Help the child differentiate between feelings and behavior

Typically the advice that we land up giving kids in the face of an angry bout is to calm down. It is important however that we teach the child not to repress their emotions. In fact, you need to start with helping the child label their emotions so that it is easy for the child to verbalize feelings of anger and disappointment instead of expressing them in ways that aren’t necessarily healthy. Another important lesson to pass on is that anger is a normal, healthy emotion. What is not okay is to hit, bite, or any of the other aggressive displays of this emotion.

Anger thermometer

In fact, an important tool that you can use that helps the child recognize some of the warning signs of an upcoming anger bout is an anger thermometer. It will help to have a large cut-out of a thermometer with markings from zero to ten. You can explain to the child how zero means no anger, 5 medium anger and 10 means extreme anger. You could also discuss how the child feels at each of these levels including the physical signs of anger. So at 5, the child may experience a red face or a pounding heart. Teaching the child to recognize these warning signs can go a long way in the child not reaching level 10 and exploding.

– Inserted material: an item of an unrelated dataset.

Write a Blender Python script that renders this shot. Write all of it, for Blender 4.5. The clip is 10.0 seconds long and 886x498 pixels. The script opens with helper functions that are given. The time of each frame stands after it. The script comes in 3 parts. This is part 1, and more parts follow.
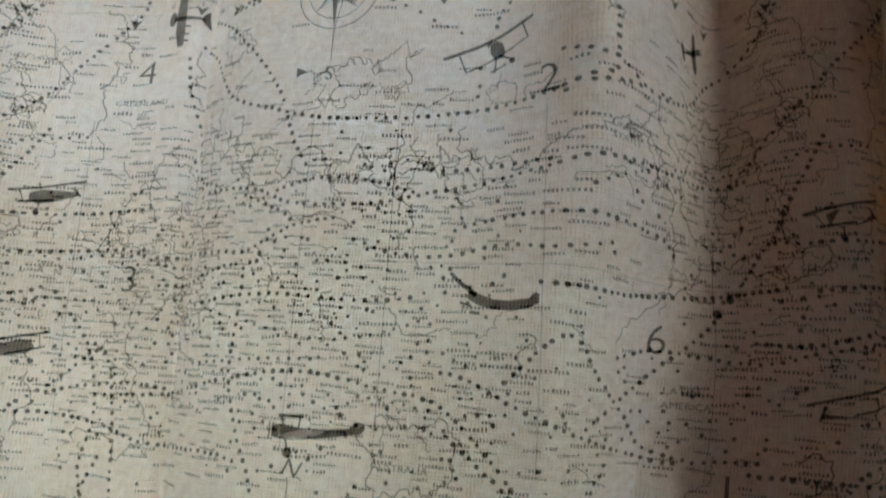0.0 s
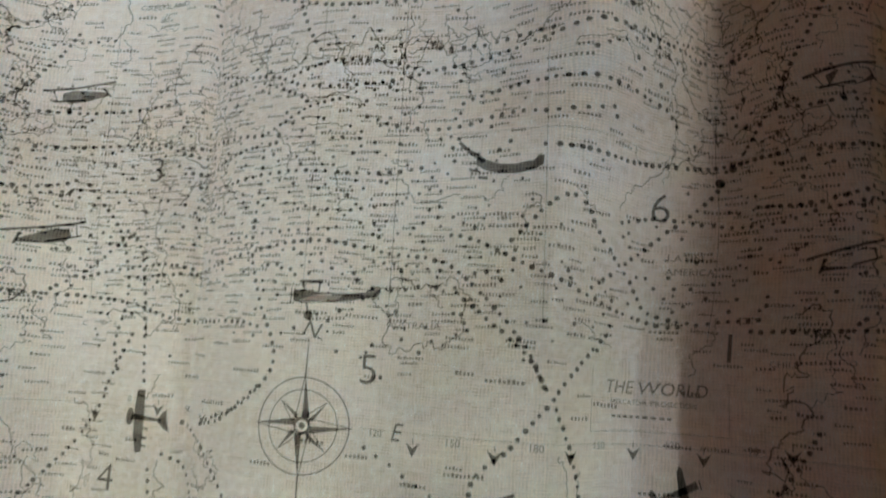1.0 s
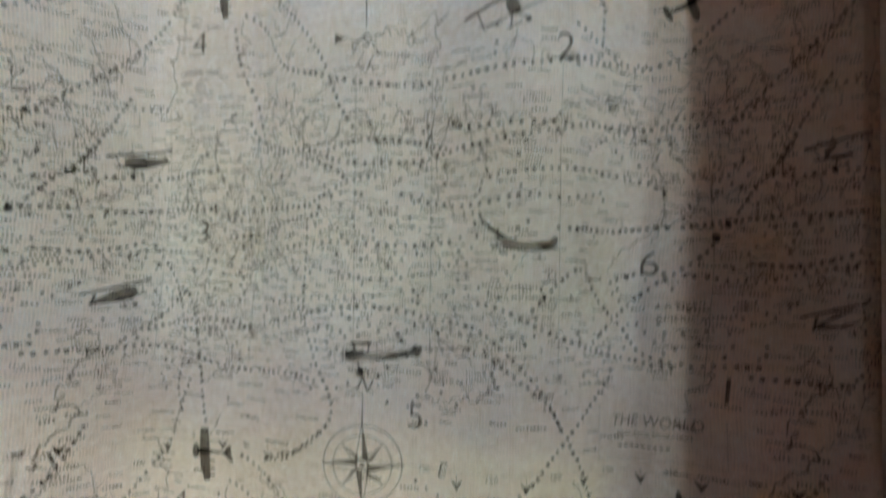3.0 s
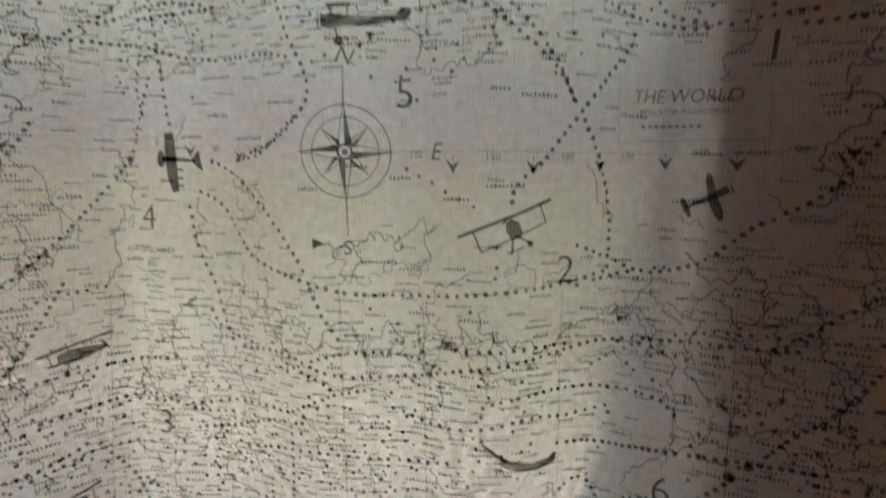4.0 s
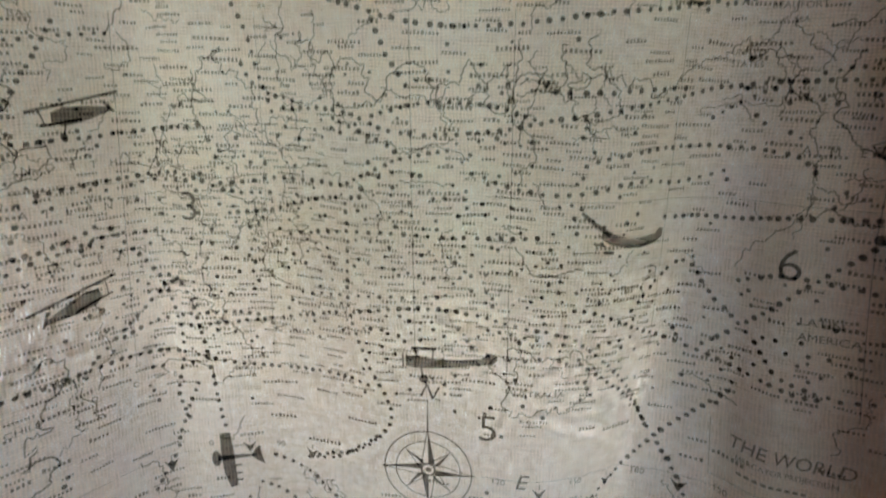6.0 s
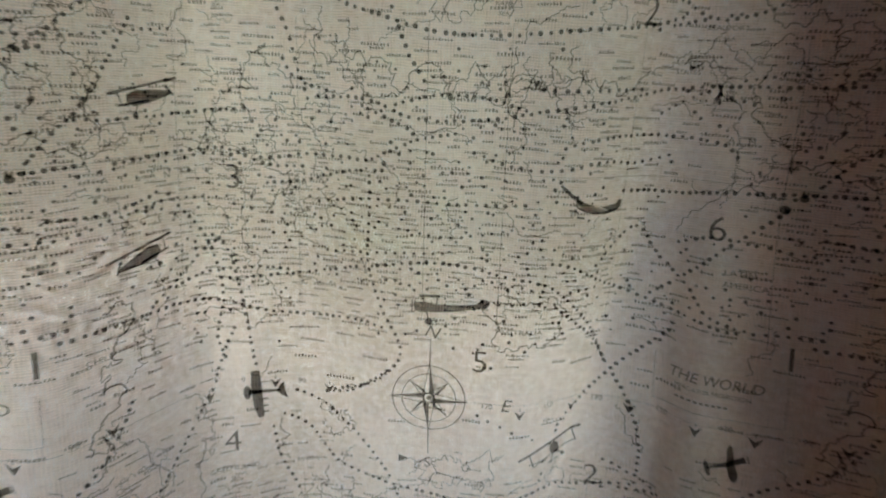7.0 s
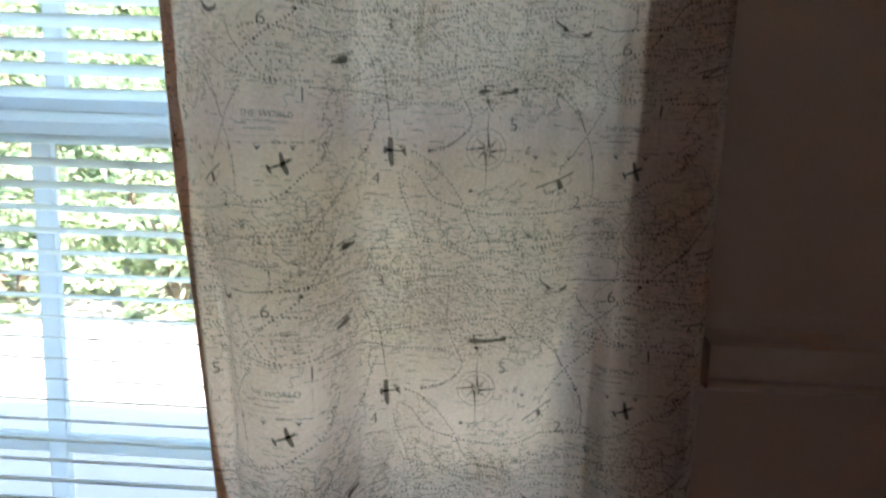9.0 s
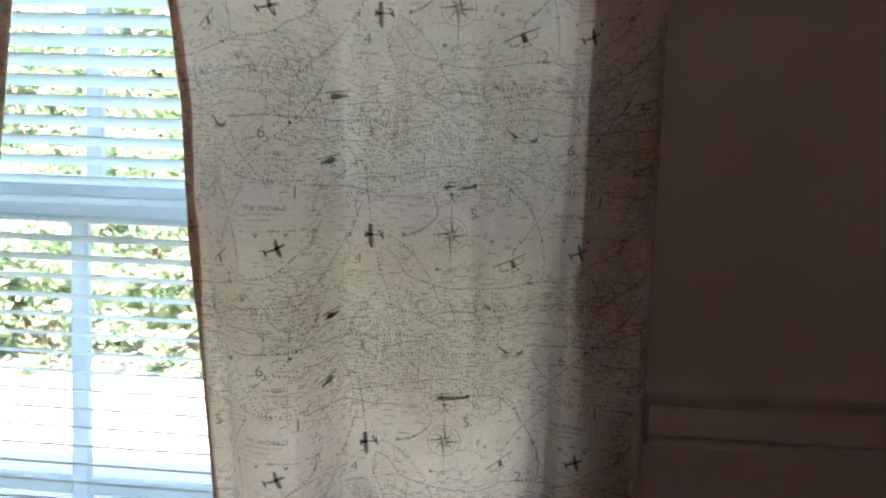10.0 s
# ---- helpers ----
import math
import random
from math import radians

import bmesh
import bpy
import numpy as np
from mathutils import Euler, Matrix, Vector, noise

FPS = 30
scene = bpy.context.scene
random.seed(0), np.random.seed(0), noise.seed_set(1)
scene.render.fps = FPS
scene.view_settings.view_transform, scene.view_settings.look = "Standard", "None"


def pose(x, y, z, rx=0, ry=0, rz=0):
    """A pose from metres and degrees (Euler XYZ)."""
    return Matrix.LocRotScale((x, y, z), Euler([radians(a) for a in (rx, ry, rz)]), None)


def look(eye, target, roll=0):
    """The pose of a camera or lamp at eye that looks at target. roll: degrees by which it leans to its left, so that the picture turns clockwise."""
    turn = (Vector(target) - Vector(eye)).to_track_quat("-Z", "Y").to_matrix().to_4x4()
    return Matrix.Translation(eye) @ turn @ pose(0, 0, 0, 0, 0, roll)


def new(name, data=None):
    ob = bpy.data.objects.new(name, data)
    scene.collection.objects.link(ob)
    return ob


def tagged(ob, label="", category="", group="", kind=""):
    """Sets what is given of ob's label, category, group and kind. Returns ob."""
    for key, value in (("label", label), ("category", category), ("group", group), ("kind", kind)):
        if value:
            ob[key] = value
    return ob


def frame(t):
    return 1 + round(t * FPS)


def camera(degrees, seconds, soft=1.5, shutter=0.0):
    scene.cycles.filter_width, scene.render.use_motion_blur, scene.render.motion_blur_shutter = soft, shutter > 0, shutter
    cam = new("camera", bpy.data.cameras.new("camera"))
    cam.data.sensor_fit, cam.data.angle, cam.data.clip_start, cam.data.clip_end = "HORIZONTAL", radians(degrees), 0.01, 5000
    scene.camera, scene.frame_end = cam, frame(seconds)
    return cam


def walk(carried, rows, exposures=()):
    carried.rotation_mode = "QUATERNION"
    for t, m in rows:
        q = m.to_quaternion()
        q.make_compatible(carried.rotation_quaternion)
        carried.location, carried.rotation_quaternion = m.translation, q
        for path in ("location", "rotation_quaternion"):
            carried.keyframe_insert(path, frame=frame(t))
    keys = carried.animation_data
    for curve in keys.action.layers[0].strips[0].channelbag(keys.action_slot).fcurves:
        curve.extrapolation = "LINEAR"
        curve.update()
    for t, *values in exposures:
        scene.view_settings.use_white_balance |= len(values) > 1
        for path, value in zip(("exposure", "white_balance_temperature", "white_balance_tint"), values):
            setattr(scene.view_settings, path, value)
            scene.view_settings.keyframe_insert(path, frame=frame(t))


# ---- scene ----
cam = camera(66.7, 10.0, soft=2.1, shutter=0.4)
EXPOSURES = [(0.0, 4.45), (1.5, 4.48), (2.7, 4.45), (5.0, 4.55), (6.2, 4.5), (7.5, 4.42), (8.5, 4.45), (9.2, 4.1), (10.0, 4.18)]
PATH = [
    (0, (0.0966, -0.2870, 1.3765), (-0.1198, 0.6641, 1.5967), 4.43),
    (0.5, (0.1021, -0.2827, 1.3564), (-0.1313, 0.6682, 1.5598), 4.19),
    (1, (0.1048, -0.2874, 1.3354), (-0.1471, 0.6603, 1.5312), 3.88),
    (1.5, (0.1075, -0.3030, 1.3135), (-0.1562, 0.6442, 1.4958), 3.24),
    (2, (0.1086, -0.3182, 1.2816), (-0.1594, 0.6278, 1.4639), 2.66),
    (2.5, (0.1095, -0.3185, 1.2367), (-0.1599, 0.6323, 1.3900), 2.04),
    (2.7, (0.1075, -0.3206, 1.2168), (-0.1559, 0.6373, 1.3308), 1.84),
    (3.8, (0.1024, -0.2848, 1.1169), (-0.1821, 0.6684, 1.0146), 0.95),
    (4, (0.1019, -0.2781, 1.1040), (-0.1761, 0.6754, 0.9874), 0.74),
    (4.5, (0.1028, -0.2654, 1.0813), (-0.1651, 0.6855, 0.9264), 0.33),
    (5, (0.0924, -0.2636, 1.0686), (-0.1636, 0.6855, 0.8852), 0.30),
    (5.5, (0.0727, -0.2595, 1.0555), (-0.1768, 0.6845, 0.8394), 0.66),
    (6, (0.0575, -0.2517, 1.0429), (-0.1771, 0.6882, 0.7947), 0.94),
    (6.2, (0.0536, -0.2521, 1.0372), (-0.1625, 0.6901, 0.7813), 1.16),
    (7.3, (0.0418, -0.3457, 1.0503), (-0.0766, 0.6136, 0.7938), 3.28),
    (7.5, (0.0388, -0.3724, 1.0530), (-0.0543, 0.5911, 0.8020), 3.49),
    (8, (0.0255, -0.4631, 1.0537), (0.0049, 0.5061, 0.8082), 3.57),
    (8.5, (-0.0015, -0.5538, 1.0761), (-0.0012, 0.4201, 0.8489), 2.61),
    (9, (-0.0103, -0.6038, 1.1175), (-0.0503, 0.3823, 0.9561), 2.07),
    (9.5, (0.0228, -0.6371, 1.1362), (-0.0277, 0.3556, 1.0275), 1.98),
    (10, (0.0412, -0.6945, 1.1499), (-0.0338, 0.2992, 1.0666), 2.24),
]
walk(cam, [(t, look(eye, target, roll)) for t, eye, target, roll in PATH], EXPOSURES)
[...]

Model Anger Management Skills 

As with every other aspect, nothing works better than modeling good behavior your self. If the child witnesses your frequent meltdowns in the face of crisis, it is unlikely that anything you ever tell him about managing his anger bouts better will work. On the other hand, if the child sees you coping with your feelings in an appropriate manner, odds are that the child will internalize these skills. In fact, it will help if you verbalize your emotions, as that will give the child the important lesson of talking about their feelings instead of shoving them under the proverbial carpet. On occasions that you do land up losing your cool, it will be worthwhile to offer an apology and discuss what you could have done better.

Healthy Coping Skills 

While the common response to the child in the event of a meltdown is to tell him not to yell, or hit, it is equally important to let the child know what he could do instead. Suggesting therefore that the child can walk away from a situation when he or she is angry or make a drawing or run, can go a long way in endowing him or her with healthy coping skills. You could also use props such as a turtle to help the child learn the turtle technique of calming him or herself. Essentially it involves teaching the child to go into a shell like a turtle and think of calming thoughts. Similarly, a cut out of a traffic light can remind the child of how he needs to stop and think before acting. Other options include using squishy balls or even doing an angry dance; there are enough and more possibilities.

Offering the child consequences such as a timeout or loss of some privileges may sometimes become necessary. You need to remember, however, that the consequences need to be age-appropriate and need to be communicated to the child in advance. Threatening the child with consequences and not implementing them, on the other hand, can prove to be detrimental.

Similarly, each time you notice the child manage anger in a positive manner, do not forget to acknowledge the effort.

 Offer consequences

Above everything, the message that you need to convey to the child is that you genuinely care about his or her feelings. Irrespective of whether you are setting limits for the child, remember to be empathetic and respectful.